Pivoting large data sets with dynamic column names
I frequently get requests that require me to reshape summary data so that months are presented as columns. In most cases, I also I need the dates/months included to be dynamic, such as a rolling twelve month window.
Before the R/Python functionality was added, I'd typically use case statements to do this and I'd have to manually update my case statements each month (or when someone let me know that it was a few months out of date). Once R/Python was added I started using R to pivot the sql results similar to what's shown in this post, which works great in most cases: https://community.periscopedata.com/t/q5gk76/pivoting-and-melting-dataframes
Recently I ran into a problem where the initial SQL output that I needed to pivot was too large for Periscope to display, so I couldn't apply the typical solution. I wanted to share the workaround I ended up using to get past this issue.
I've generalized the query and R script to use the gameplay and user tables. In this example, the goal output is a single row per user with some identifying information about the user as well as a monthly count of game plays for a three month period. In my real life case, this three month period would be rolling based on the current date and would need to be dynamic.

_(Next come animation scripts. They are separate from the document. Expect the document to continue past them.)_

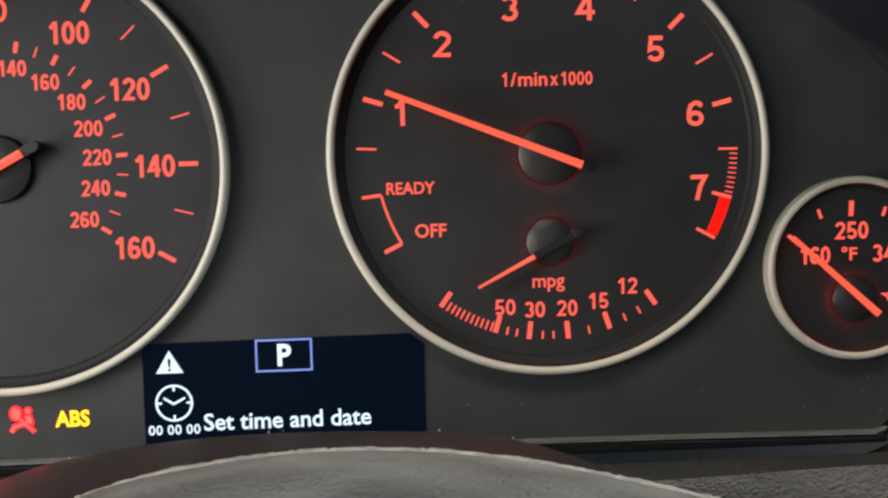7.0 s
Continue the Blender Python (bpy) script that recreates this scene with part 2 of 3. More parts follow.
def lathe(profile, cx, cz, segs=96):
    """A body turned about the axis that faces the driver: profile of (radius, y)."""
    bm = bmesh.new()
    loops = []
    for r, y in profile:
        loops.append([bm.verts.new(((cx + r * math.cos(2 * math.pi * k / segs)) / 1000, y / 1000, (cz + r * math.sin(2 * math.pi * k / segs)) / 1000)) for k in range(segs)])
    for a, b in zip(loops, loops[1:]):
        for k in range(segs):
            bm.faces.new((a[k], a[(k + 1) % segs], b[(k + 1) % segs], b[k]))
    return bm


def disc(r, cx, cz, y0, y1, edge=0.0, segs=72):
    """A capped round plate, its front at y0 with a softened edge."""
    prof = [(r, y1), (r, y0 + edge), (r - edge, y0)] if edge else [(r, y1), (r, y0)]
    bm = lathe(prof, cx, cz, segs)
    bm.verts.ensure_lookup_table()
    bm.faces.new([bm.verts[len(bm.verts) - segs + k] for k in range(segs)])
    bm.faces.new([bm.verts[k] for k in range(segs)])
    return bm


def prism(points, y0, y1, bm=None):
    """A flat polygon of (x, z), y0 (front) to y1 (back)."""
    bm = bm or bmesh.new()
    f = [bm.verts.new((x / 1000, y0 / 1000, z / 1000)) for x, z in points]
    b = [bm.verts.new((x / 1000, y1 / 1000, z / 1000)) for x, z in points]
    bm.faces.new(f)
    bm.faces.new(b[::-1])
    for k in range(len(f)):
        j = (k + 1) % len(f)
        bm.faces.new((f[k], b[k], b[j], f[j]))
    return bm


def soft_prism(points, y0, y1, edge=0.5):
    """A flat block with rounded front and side edges."""
    bm = prism(points, y0, y1)
    bmesh.ops.bevel(bm, geom=[e for e in bm.edges if min(v.co.y for v in e.verts) < (y0 + 0.01) / 1000], offset=edge / 1000, segments=3, profile=0.5, affect="EDGES")
    return bm


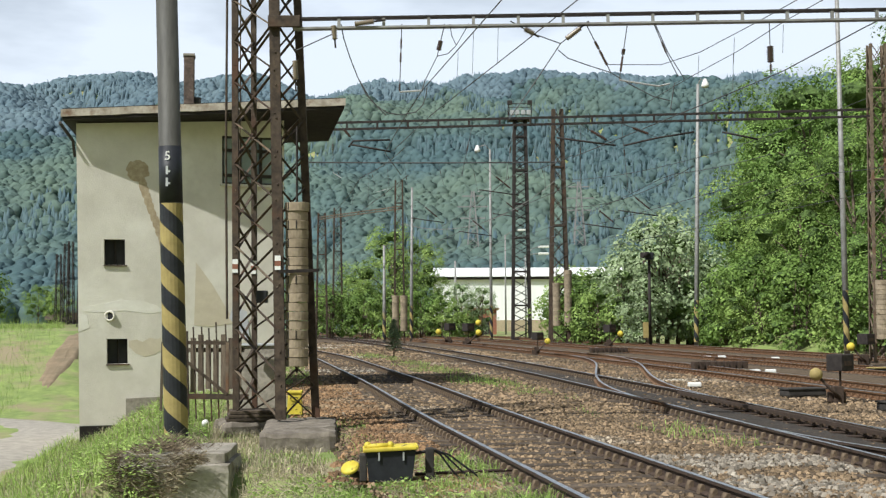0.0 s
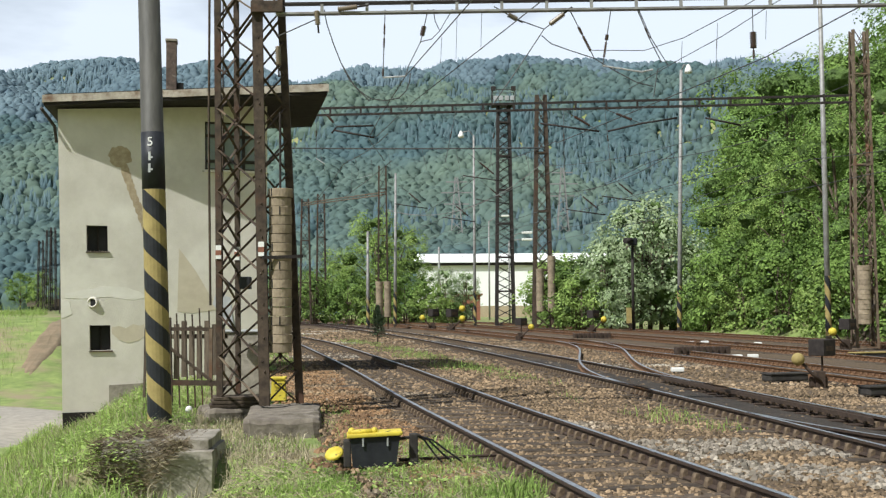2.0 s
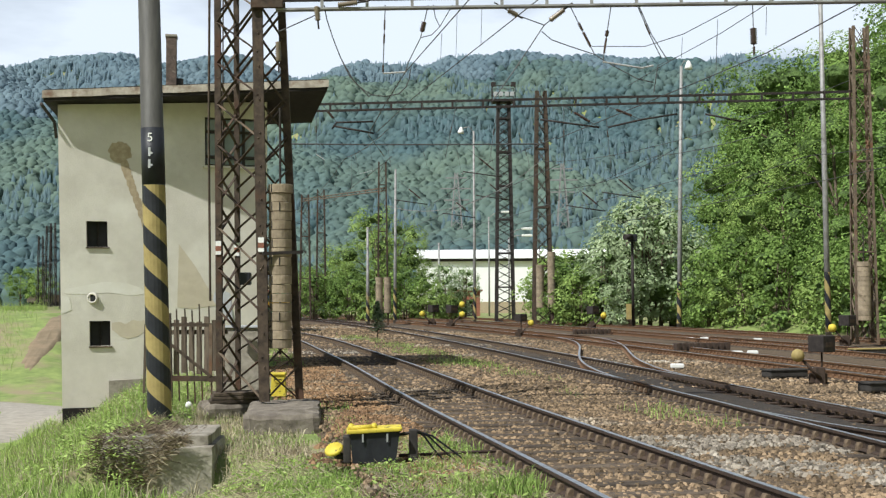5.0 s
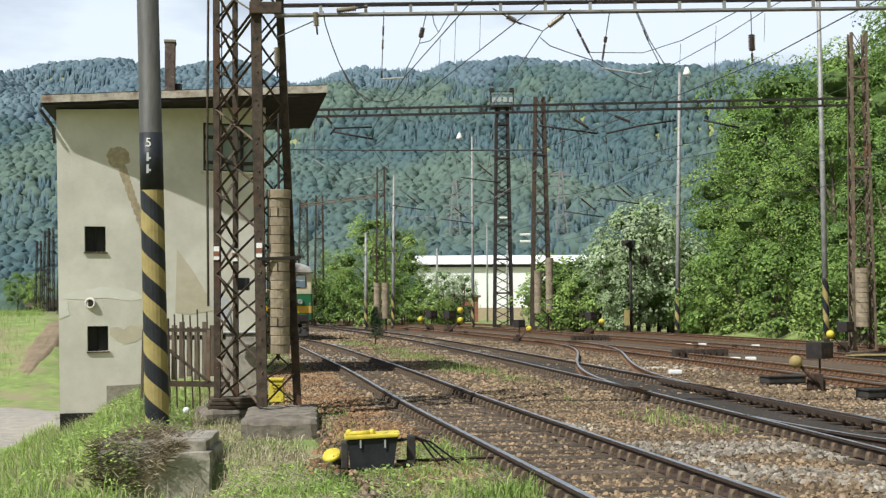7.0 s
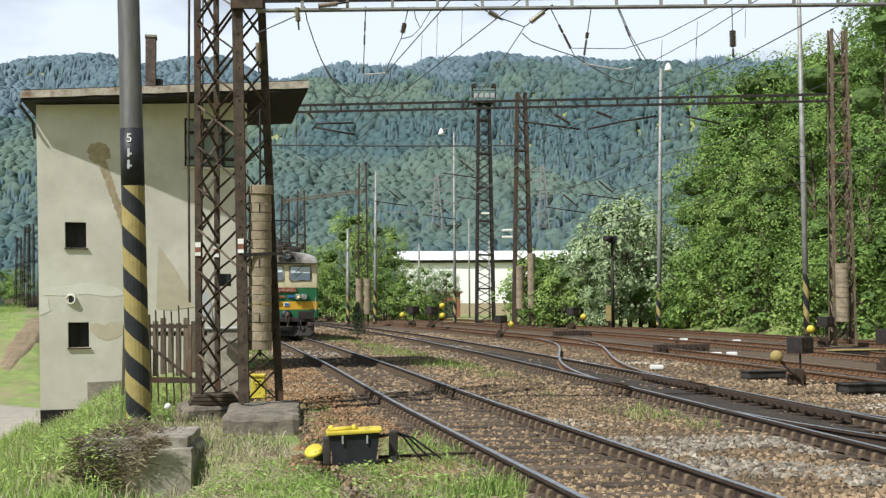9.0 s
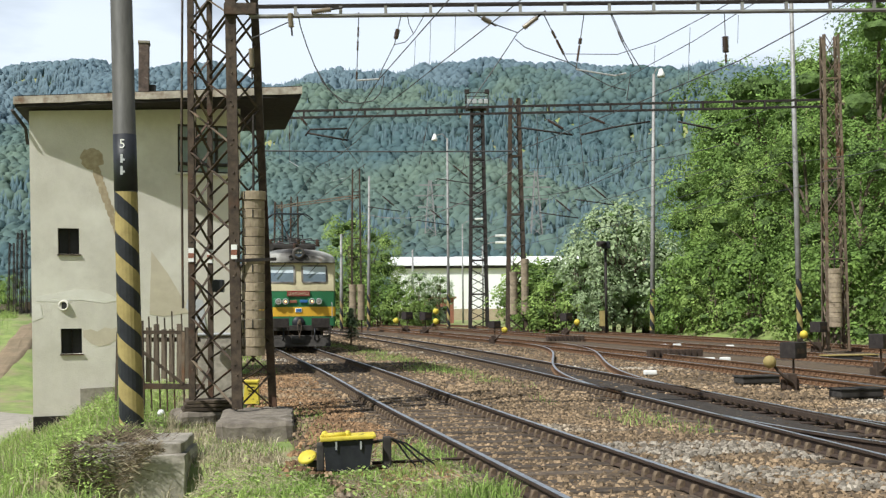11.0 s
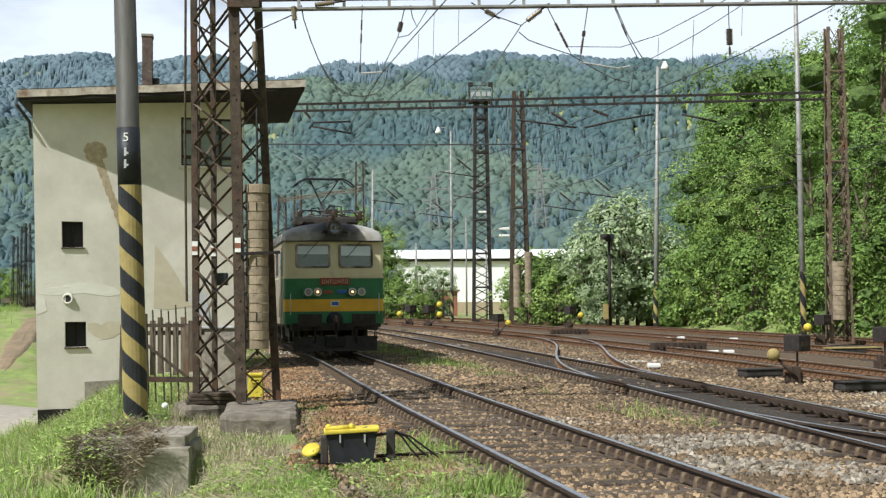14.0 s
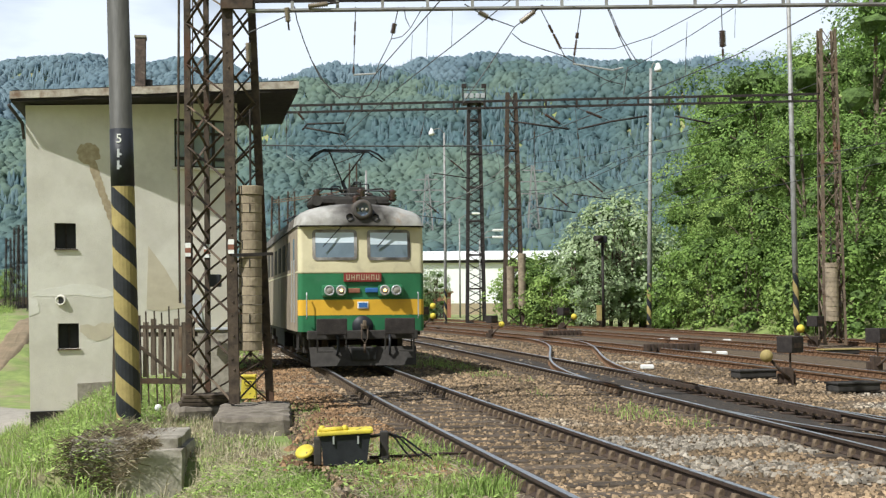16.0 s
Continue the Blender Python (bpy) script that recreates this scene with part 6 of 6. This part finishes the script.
def dead_heap(r):
    x = -3.85 + 1.05 * r.rand() ** 1.2
    if r.rand() < 0.45:
        return x, 14.60 - 0.10 * r.rand(), 0.18 - 0.75 * r.rand() * smooth(-2.7, -3.4, x), 0.10
    return x, 14.75 + 1.2 * r.rand(), 0.18 + 0.06 * math.sin(x * 7), 0.10


scatter("dry_grass", "tangle of dark dead stems over the concrete block", "brush", dead_heap, 3600, 10, dead_stalk, "dry grass")
scatter("dry_grass", "pale dry grass lying on the concrete block", "dry", dead_heap, 800, 12, dead_stalk, "dry grass")


def hanging_weeds(r):
    x = -4.0 + 0.75 * r.rand()
    if r.rand() < 0.5:
        return x, 14.56 - 0.12 * r.rand(), 0.15 - 0.7 * r.rand(), 0.05
    return x, 14.6 + 1.2 * r.rand(), 0.15, 0.10


def broad_leaf(r, x, y, z, k):
    h = k * (0.4 + r.rand())
    a, s = r.rand() * 6.283, 0.013 + 0.022 * r.rand()
    c, d = math.cos(a) * s, math.sin(a) * s
    t = (r.rand() - 0.5) * s
    return [(x - c, y - d, z + h), (x + d * 0.7, y - c * 0.7, z + h + t), (x + c, y + d, z + h + t * 2), (x - d * 0.7, y + c * 0.7, z + h + t)], [(0, 1, 2, 3)]


scatter("weeds", "green weeds hanging over the concrete block", "grass", hanging_weeds, 800, 35, broad_leaf, "weeds")


def weed_patch(r):
    y = 13.5 + 13 * r.rand()
    x = along(y) - 4.2 - 1.9 * r.rand()
    if fbm(x, y, 0.9) < 0.08:
        return x, y, None, 0
    return x, y, ground_z(x, y), 0.22


scatter("weeds", "broad-leaved green weeds on the bank", "grass", weed_patch, 11000, 13, broad_leaf, "weeds")


def dry_bank(r):
    y = 11 + 22 * r.rand()
    x = along(y) - 4.0 - 4.2 * r.rand()
    if abs(x) > y * 0.42 + 0.4:
        return x, y, None, 0
    return x, y, ground_z(x, y), 0.2


def low_weeds(r):
    y = 10.4 + 4.4 * r.rand()
    x = -2.3 + 3.9 * r.rand()
    if x - along(y) > -1.0 or fbm(x, y, 1.7) < 0.05:
        return x, y, None, 0
    return x, y, surface_z(x, y) + 0.01, 0.06


scatter("weeds", "low broad-leaved weeds round the point machine", "grass", low_weeds, 4000, 33, broad_leaf, "weeds")


def straw(r):
    y = 10.4 + 5.0 * r.rand()
    x = -2.5 + 3.8 * r.rand()
    if x - along(y) > -0.95:
        return x, y, None, 0
    return x, y, surface_z(x, y) + 0.02 + 0.02 * r.rand(), 0.07


scatter("dry_grass", "thin dry straw lying among the weeds", "dry", straw, 5000, 34, dead_stalk, "dry grass")
scatter("dry_grass", "scattered straw-coloured stalks on the bank", "dry", dry_bank, 9000, 14, blade, "dry grass")


def dry_shoulder(r):
    y = 14.5 + 7 * r.rand()
    s = -4.9 + 2.2 * r.rand()
    x = along(y) + s
    return x, y, ground_z(x, y), 0.09


scatter("dry_grass", "dry yellowed grass round the mast footings", "dry", dry_shoulder, 9000, 11, blade, "dry grass")


for proto in PROTO.values():
    for ob in (*proto.children_recursive, proto):
        bpy.data.objects.remove(ob)


def front_at(t):
    """How far along the line the front of the engine stands at t seconds."""
    return 29.2 + (16.0 - t) * 3.9


def motions():
    times = [0.5 * i for i in range(33)]
    rows = [[] for _ in range(1 + len(WAGONS))]
    for t in times:
        m, y = on_track(front_at(t), 16.2)
        rows[0].append((t, m))
        for i, (w, wheels, length) in enumerate(WAGONS):
            m, y = on_track(back_along(y, 0.95), length)
            rows[1 + i].append((t, m))
    walk(ENGINE, rows[0])
    for (w, wheels, length), r in zip(WAGONS, rows[1:]):
        walk(w, r)
    for wheels in [ENGINE_WHEELS] + [w[1] for w in WAGONS]:
        for ob, at, radius in wheels:
            walk(ob, [(0.1 * i, pose(*at, math.degrees(0.1 * i * 3.96 / radius), 0, 0)) for i in range(161)])


motions()
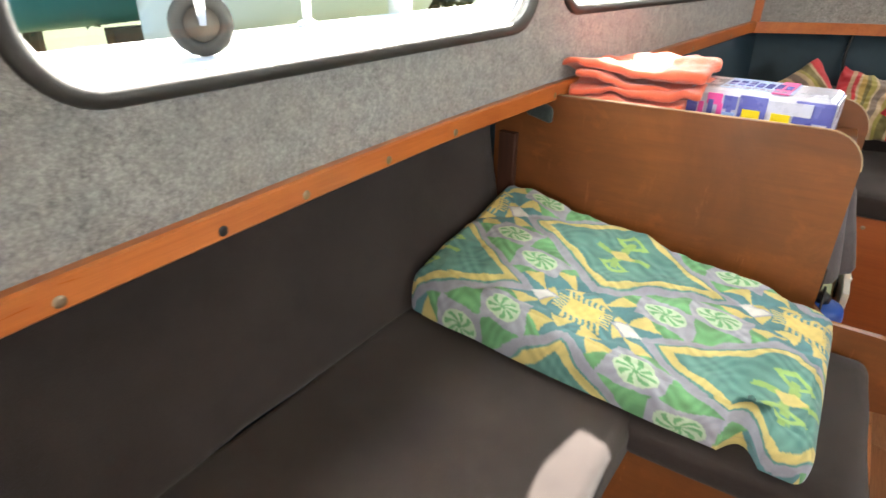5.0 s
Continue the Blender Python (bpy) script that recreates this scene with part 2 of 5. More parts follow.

with t1 as ( -- This CTE would typically be the entire query I would be using -- And then would pivot this output with R select user_id , users.first_name , users.last_name , users.email , users.platform , users.source , [gameplays.created_at:month] as month , count(gameplays.*) as gameplays from gameplays left join users on gameplays.user_id = users.id where [gameplays.created_at:month] > [dateadd(month,-3,'2016-12-01'):month] -- if rolling based on current date: -- [gameplays.created_at:month] > [dateadd(month, -3, now()):month] and user_id < 580000 group by 1,2,3,4,5,6,7) , months as ( -- Assign a row number to each of the months select row_number() over (order by month) as row_num , month from ( select distinct month from t1)) select t1.user_id , t1.first_name , t1.last_name , t1.email , t1.platform , t1.source , max(case when row_num=1 then gameplays end) as "1" , max(case when row_num=2 then gameplays end) as "2" , max(case when row_num=2 then gameplays end) as "3" -- these two rows are added to be used in R script will be removed from output , max(case when row_num=1 then months.month end) as starting_date , max(row_num) as num_rows from t1 left join months on t1.month = months.month group by 1,2,3,4,5,6
In the SQL example above, the query in the t1 CTE is similar to what I would normally have as my entire SQL query. However, if you were to run just that part of the query, you'll get a "Result set too large" error message. So I'm going to go back to writing case statements to pivot the months to columns and reduce the number of rows. But I still want it to be dynamic, so that I don't have to manually update the case statements each month.
To do this, I added an additional CTE (months) that assigns a row number to each of the months. Then I join this with the first CTE t1. Now when I write my case statements, I can use the generic row_num as opposed to the month. The sql output at this point looks something like this.
Now I can use R to rename those columns with the correct date/name. In the SQL query, I included the fields starting_date and num_rows to be used by the R script to make sure that we're creating the correct names. It uses those output fields to create a vector with the correctly formatted months as text to be used for column names, and then renames the columns from "1", "2", "3" to "2016-10-01", "2016-11-01", "2016-12-01" respectively. Once I drop the starting_date and num_rows columns, I have the desired output!
library(lubridate) # define the number of column months that need to be renamed # uses the num_rows field from sql output num_months <- max(df$num_rows, na.rm=TRUE) # start date is defined based on the starting_date field from sql output # end date is calculated based on start_date and num_months start_date <- as.Date(min(df$starting_date, na.rm=TRUE)) end_date <- start_date + months(num_months-1) # create a vector with the months to use as names months <- as.character(ymd(seq(start_date, end_date, "months"))) # remove the num_rows and starting_date fields from output df$num_rows <- NULL df$starting_date <- NULL # rename columns of original dataframe with the dates formed above colnames(df)[colnames(df) %in% seq(1:num_months)] <- months[1:num_months] # return dataframe periscope.table(df)
Hope this helps if you find yourself running into the same issue.